Best of all, when it sweeps to the top of the dial, it just kisses the pointed bottom tip of the shield of the 12 o’clock index. And though a shield shape appears in many different dive watches and brand logos, the shield in the 12H is actually an outline of the retro shield emblem used that Oris uses for the brand.
That sort of attention to detail speaks to the quality of the Divers Sixty-Five 12H, and it’s pervasive. It also works to keep the watch design as clean as possible, contributing to its agelessness. The only “quirk” in the 12H is the unique bezel, which I’ve established I’m 100% here for.

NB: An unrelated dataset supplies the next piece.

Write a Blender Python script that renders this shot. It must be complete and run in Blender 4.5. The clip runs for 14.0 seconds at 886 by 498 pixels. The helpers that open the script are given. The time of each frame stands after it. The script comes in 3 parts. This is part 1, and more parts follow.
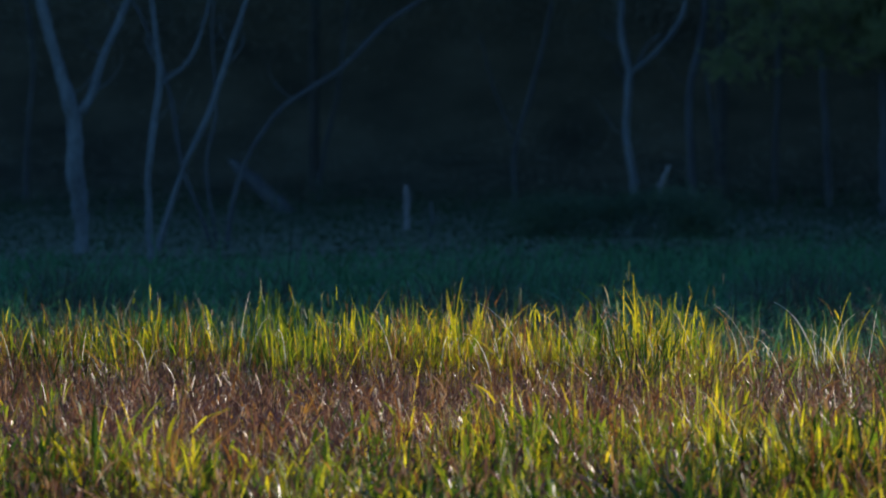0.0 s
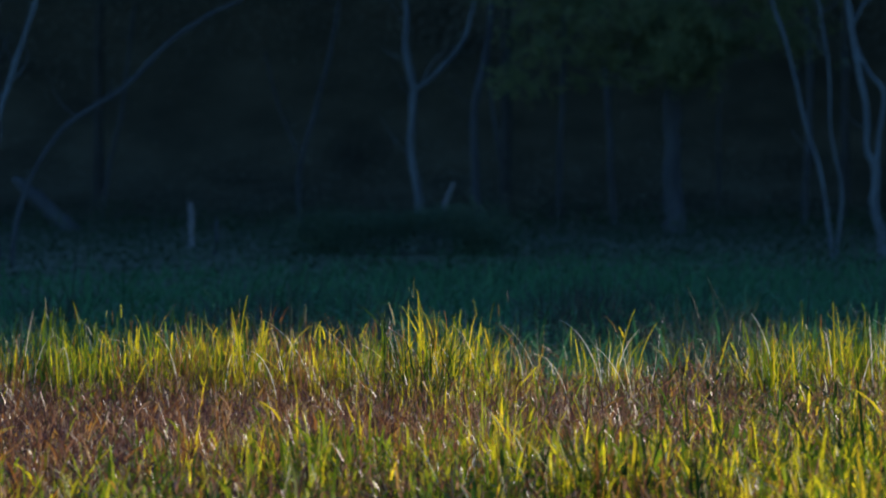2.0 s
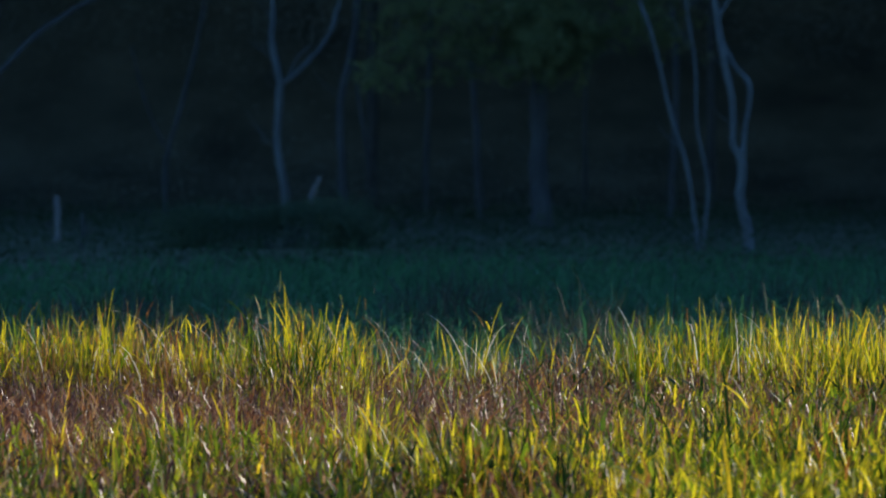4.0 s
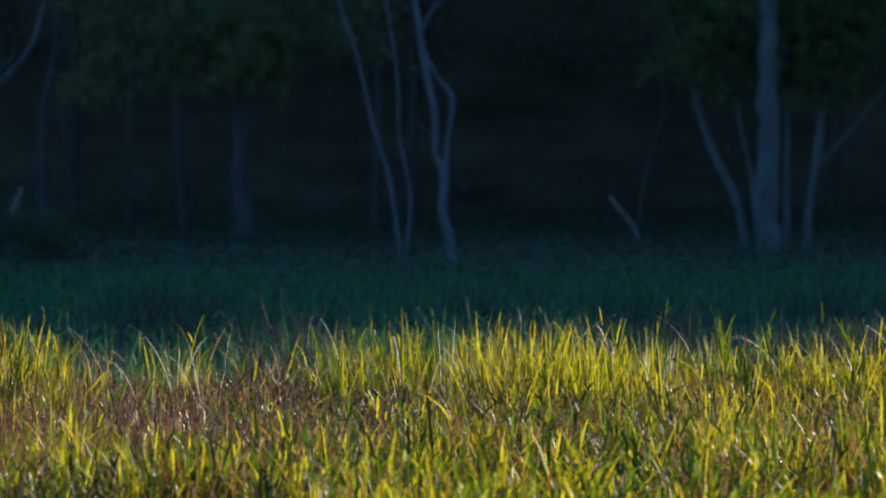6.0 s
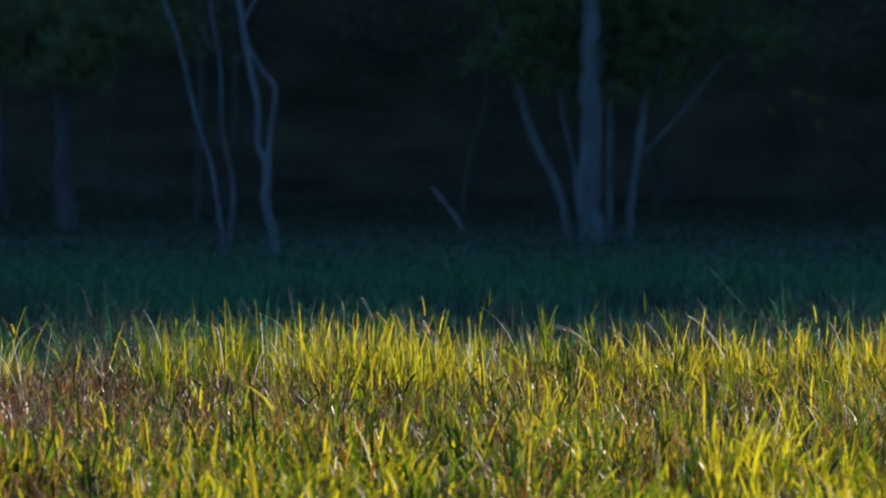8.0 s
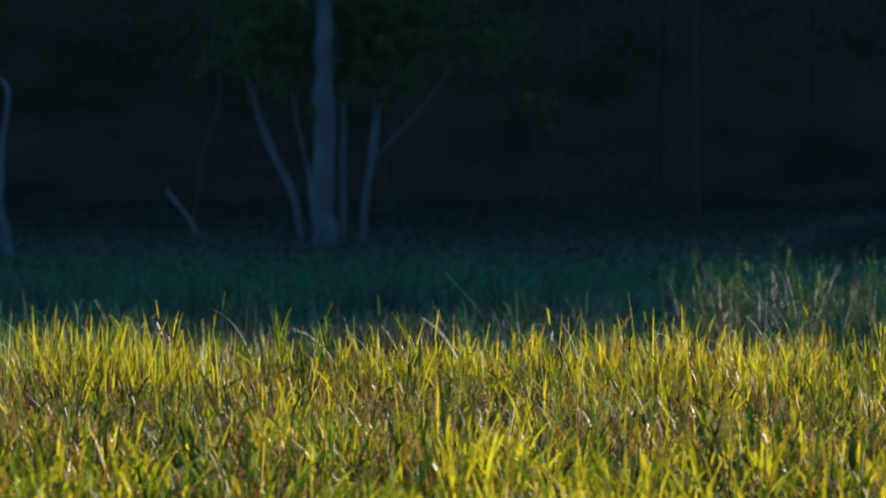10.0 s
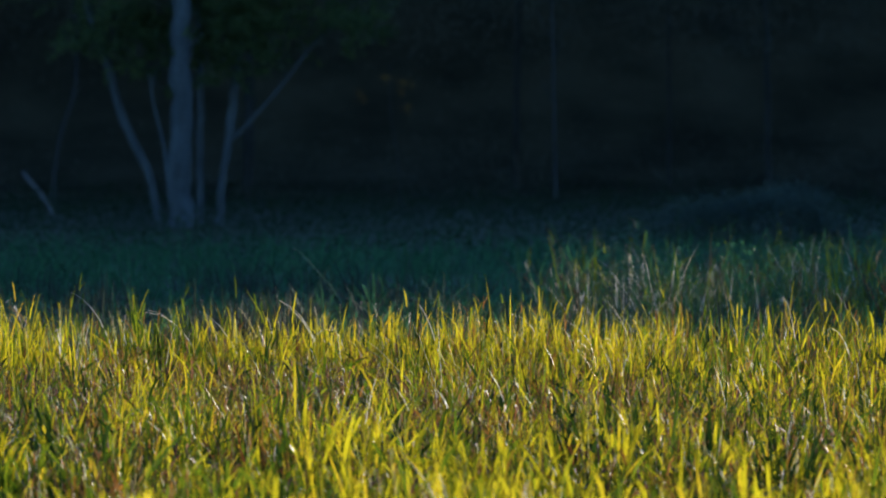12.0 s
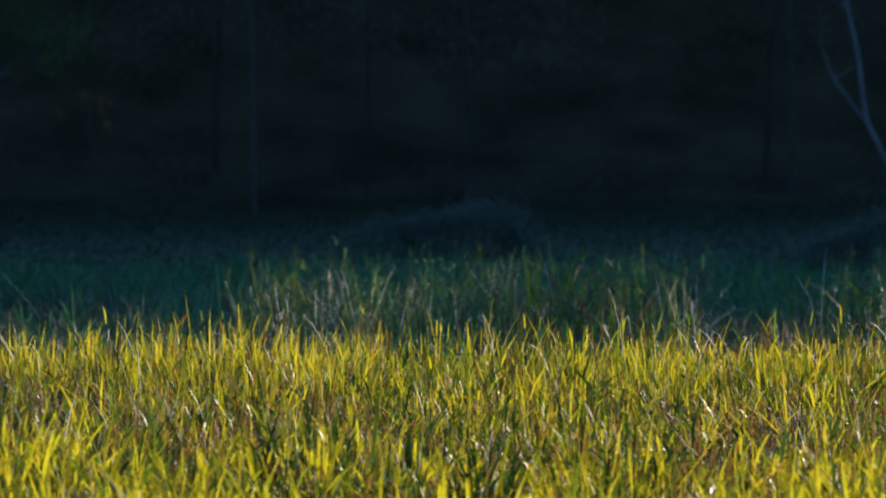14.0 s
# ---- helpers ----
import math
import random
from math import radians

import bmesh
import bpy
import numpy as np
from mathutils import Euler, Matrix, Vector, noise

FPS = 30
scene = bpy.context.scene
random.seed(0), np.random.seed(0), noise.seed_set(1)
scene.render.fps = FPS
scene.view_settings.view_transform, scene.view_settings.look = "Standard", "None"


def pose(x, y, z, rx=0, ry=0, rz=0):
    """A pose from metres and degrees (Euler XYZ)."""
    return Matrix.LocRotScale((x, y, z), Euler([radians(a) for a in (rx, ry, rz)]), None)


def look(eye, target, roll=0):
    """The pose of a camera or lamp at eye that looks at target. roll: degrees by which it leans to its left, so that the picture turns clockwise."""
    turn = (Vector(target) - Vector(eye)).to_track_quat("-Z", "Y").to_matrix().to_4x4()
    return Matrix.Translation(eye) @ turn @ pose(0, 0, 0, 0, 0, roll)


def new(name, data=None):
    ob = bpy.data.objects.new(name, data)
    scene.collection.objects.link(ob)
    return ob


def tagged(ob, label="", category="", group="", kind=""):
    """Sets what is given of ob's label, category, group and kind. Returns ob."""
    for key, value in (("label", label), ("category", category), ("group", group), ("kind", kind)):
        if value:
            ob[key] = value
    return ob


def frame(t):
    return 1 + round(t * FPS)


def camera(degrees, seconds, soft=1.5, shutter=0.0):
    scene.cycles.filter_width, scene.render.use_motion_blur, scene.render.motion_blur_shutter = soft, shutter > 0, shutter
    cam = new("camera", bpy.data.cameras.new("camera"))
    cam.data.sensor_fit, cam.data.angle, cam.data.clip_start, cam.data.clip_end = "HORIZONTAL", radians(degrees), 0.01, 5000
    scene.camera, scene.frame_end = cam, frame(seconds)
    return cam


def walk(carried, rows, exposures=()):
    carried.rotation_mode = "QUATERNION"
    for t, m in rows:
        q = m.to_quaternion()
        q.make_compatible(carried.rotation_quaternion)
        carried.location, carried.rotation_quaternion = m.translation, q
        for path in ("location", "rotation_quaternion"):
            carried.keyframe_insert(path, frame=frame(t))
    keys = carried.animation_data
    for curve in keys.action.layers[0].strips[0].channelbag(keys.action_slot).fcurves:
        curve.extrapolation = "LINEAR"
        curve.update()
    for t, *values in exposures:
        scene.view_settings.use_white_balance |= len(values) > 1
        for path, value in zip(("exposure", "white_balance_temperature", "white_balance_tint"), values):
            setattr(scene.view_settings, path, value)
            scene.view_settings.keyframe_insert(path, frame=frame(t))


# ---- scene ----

Modern watch, modern movement
Such a clean and refined tool watch would be remiss to exclude an equally impressive movement. Oris’s Calibre 400 does not disappoint. According to Oris, Calibre 400 is an in-house movement produced entirely by the brand. It features a five-day power reserve, a 10-year warranty and service interval, high accuracy, and strong magnetism resistance. My watch runs at about +3.5 seconds per day and is by far the most accurate of my mechanical watches. The 120-hour power reserve is achieved with twin barrels, which are visible through the sapphire exhibition case back. At the right angle, the barrels and rotor align to form the smiling face of the Oris bear mascot. People at Oris have assured me that wasn’t intentional but, it’s a neat detail.
Through the case back, the movement appears cleanly industrial, not unlike the watch it’s housed in. It’s a joy to look at, providing a clear view of the escapement. With some patience, I was able to see the gear that winds one of the mainsprings slowly turn as I rotated the watch, driving the rotor. The rotor winds unidirectionally, a necessary limitation of an overall excellent machine. The sleeve and pinion of the rotor mount, which contributes to the long service interval, only allows for unidirectional winding. It hasn’t bothered me, though, as my 12H hasn’t stopped ticking since I received it.

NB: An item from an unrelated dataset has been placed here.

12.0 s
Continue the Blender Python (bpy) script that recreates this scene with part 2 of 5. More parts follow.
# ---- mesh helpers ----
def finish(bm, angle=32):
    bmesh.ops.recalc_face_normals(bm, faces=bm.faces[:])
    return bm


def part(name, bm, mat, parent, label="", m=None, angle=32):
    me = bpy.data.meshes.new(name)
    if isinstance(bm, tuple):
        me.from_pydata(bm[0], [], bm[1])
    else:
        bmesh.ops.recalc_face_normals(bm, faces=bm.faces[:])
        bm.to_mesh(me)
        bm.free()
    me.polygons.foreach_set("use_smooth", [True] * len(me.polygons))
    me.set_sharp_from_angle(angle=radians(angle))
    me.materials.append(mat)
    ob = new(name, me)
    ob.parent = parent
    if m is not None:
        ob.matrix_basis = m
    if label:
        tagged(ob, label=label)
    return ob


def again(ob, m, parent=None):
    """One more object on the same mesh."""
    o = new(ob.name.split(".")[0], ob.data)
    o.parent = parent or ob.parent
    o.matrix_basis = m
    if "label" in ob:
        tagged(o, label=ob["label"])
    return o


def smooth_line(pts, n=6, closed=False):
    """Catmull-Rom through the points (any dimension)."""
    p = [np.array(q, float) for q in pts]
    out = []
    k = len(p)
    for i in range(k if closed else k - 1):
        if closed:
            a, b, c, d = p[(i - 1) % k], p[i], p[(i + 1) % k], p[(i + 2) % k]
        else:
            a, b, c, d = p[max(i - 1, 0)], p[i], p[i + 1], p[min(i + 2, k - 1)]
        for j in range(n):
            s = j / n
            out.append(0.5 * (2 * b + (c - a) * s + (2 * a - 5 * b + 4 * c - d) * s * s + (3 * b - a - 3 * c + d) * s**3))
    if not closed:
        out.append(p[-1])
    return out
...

This watch enthusiast’s trusty companion
And it’s not like I’ve been wearing it constantly. I do own other watches. But it’s not a watch I’m quite ready to knock around when I’m doing some of the tougher work I get into. That said, I’m proud to say it has already earned quite a few hairline scratches along the polished case sides and brushed steel bracelet. The beauty of the extended power reserve is that I can lay the 12H down for a few days and when I pick it up again, it’s still ticking.
On the wrist, the Divers Sixty-Five 12H on its steel bracelet is incredibly comfortable. It took some playing around with the combination of full links, half links, and various attachment points on the clasp, but now that I’ve got it dialed in, it feels like an extension of me. The reserved design of the watch and bracelet keeps it relatively light on the wrist, even though it’s a steel tool watch. The case is 40mm in diameter with a lug-to-lug measurement of approximately 48mm. It measures 13mm tall, which includes the domed crystal. On my 16.5cm (6.5″) wrist, it’s perfect.

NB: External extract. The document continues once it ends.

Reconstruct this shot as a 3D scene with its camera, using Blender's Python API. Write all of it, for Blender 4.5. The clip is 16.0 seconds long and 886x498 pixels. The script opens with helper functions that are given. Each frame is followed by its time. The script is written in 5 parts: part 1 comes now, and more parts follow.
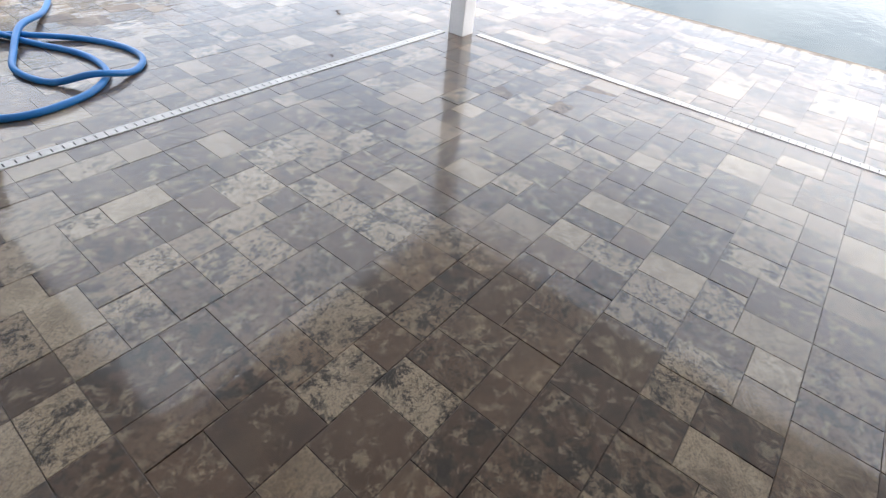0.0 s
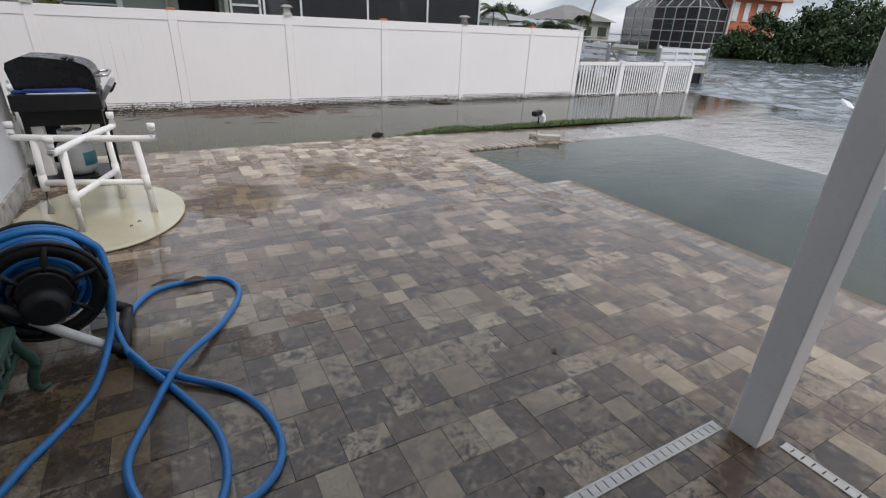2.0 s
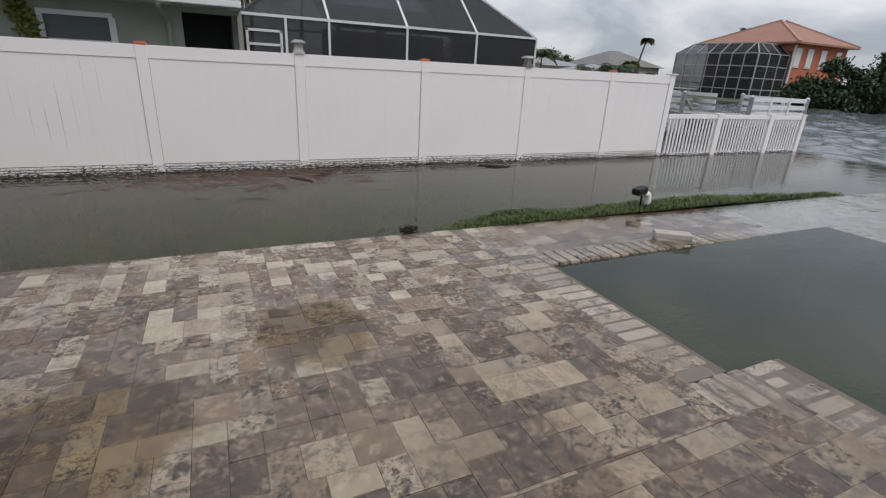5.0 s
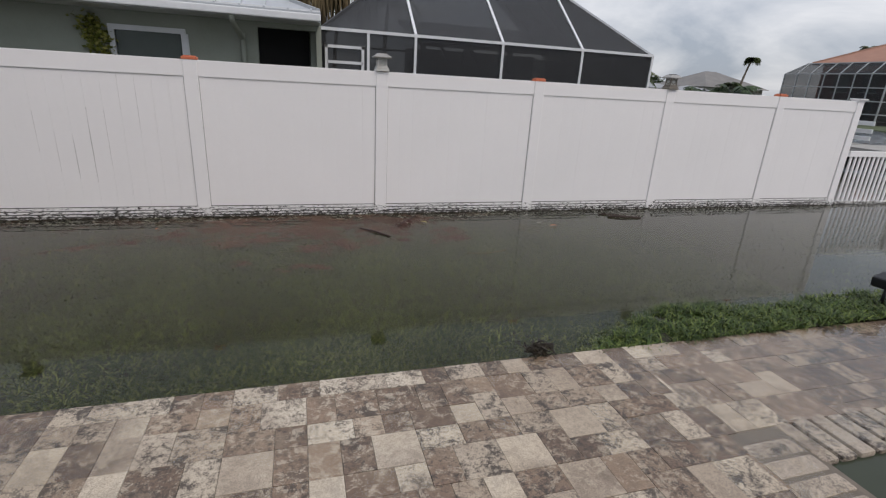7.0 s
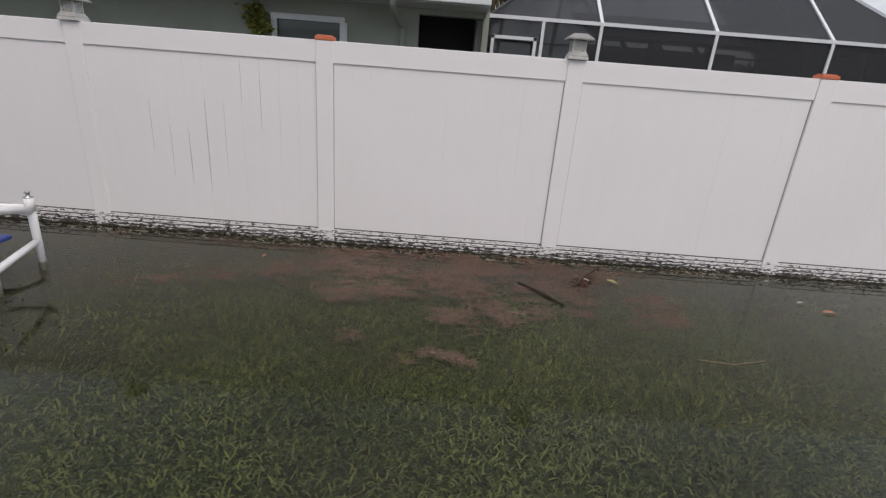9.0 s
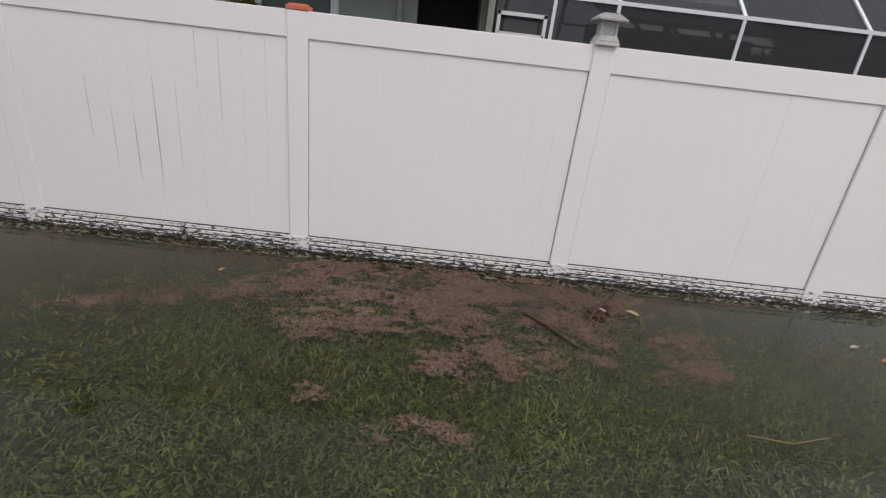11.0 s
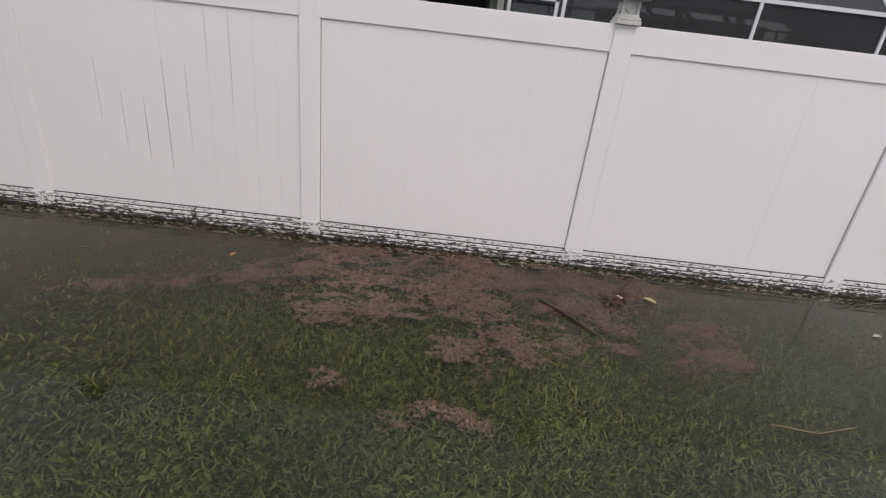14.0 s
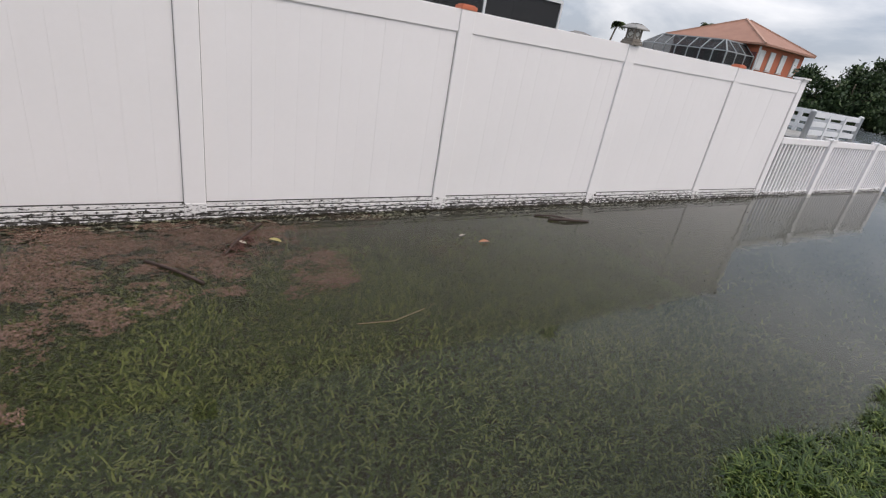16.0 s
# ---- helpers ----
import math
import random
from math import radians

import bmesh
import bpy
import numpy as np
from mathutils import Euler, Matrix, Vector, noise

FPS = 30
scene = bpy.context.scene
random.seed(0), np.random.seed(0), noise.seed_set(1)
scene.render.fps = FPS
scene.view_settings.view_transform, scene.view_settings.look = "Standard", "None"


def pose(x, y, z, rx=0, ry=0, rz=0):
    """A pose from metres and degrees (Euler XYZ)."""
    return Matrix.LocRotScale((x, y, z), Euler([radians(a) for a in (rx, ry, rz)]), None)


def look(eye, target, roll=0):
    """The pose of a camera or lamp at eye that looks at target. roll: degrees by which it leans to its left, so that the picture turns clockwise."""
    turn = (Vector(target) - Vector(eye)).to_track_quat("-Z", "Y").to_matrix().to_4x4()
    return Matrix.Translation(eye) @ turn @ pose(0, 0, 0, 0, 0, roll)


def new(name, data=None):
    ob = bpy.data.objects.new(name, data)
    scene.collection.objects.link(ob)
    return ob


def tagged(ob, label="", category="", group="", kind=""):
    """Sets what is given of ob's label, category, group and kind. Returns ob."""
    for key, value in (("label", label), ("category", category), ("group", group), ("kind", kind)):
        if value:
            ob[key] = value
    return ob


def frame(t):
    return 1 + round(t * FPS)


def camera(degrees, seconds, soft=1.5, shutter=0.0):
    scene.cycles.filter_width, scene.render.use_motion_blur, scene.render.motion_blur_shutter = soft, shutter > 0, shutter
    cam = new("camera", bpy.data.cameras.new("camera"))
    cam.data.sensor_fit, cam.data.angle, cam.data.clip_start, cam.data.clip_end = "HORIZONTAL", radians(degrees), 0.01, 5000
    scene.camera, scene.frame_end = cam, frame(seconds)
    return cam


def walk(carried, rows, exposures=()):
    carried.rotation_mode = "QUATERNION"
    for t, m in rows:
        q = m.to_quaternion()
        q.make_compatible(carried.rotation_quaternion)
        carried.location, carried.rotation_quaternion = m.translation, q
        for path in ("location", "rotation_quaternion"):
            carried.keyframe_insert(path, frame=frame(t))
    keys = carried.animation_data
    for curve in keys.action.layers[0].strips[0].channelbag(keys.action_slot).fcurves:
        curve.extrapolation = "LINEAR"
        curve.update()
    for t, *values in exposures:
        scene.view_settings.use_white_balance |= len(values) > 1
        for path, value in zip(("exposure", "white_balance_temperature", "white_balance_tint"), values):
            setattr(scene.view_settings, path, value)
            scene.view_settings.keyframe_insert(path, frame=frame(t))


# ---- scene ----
cam = camera(85.0, 16.0, soft=1.2)
EXPOSURES = [(0, 1.97, 6880, 12), (0.5, 1.36, 6880, 12), (1.0, 0.9, 6880, 12), (1.5, 0.5, 6880, 12), (2.0, 0.36, 6900, 12), (2.5, 0.23, 6920, 12), (3.5, 0.09, 6950, 12), (7.0, 0.02, 6970, 13), (8.5, 0.1, 7000, 14), (11.0, 0.22, 7060, 15), (14.0, 0.24, 7060, 15), (16.0, 0.32, 7050, 14)]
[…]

I had the chance to try a 12H on not too long after it was released. I called my shot back then with a quick wrist pic and an Instagram story. “This is going to be my next watch,” I said. Here we are, many months later, and it indeed turned out to be my next watch. To say I’m happy with it is an understatement. The Divers Sixty-Five 12H is more than I hoped it would be. Other watches may come and go, but the 12H is here to stay.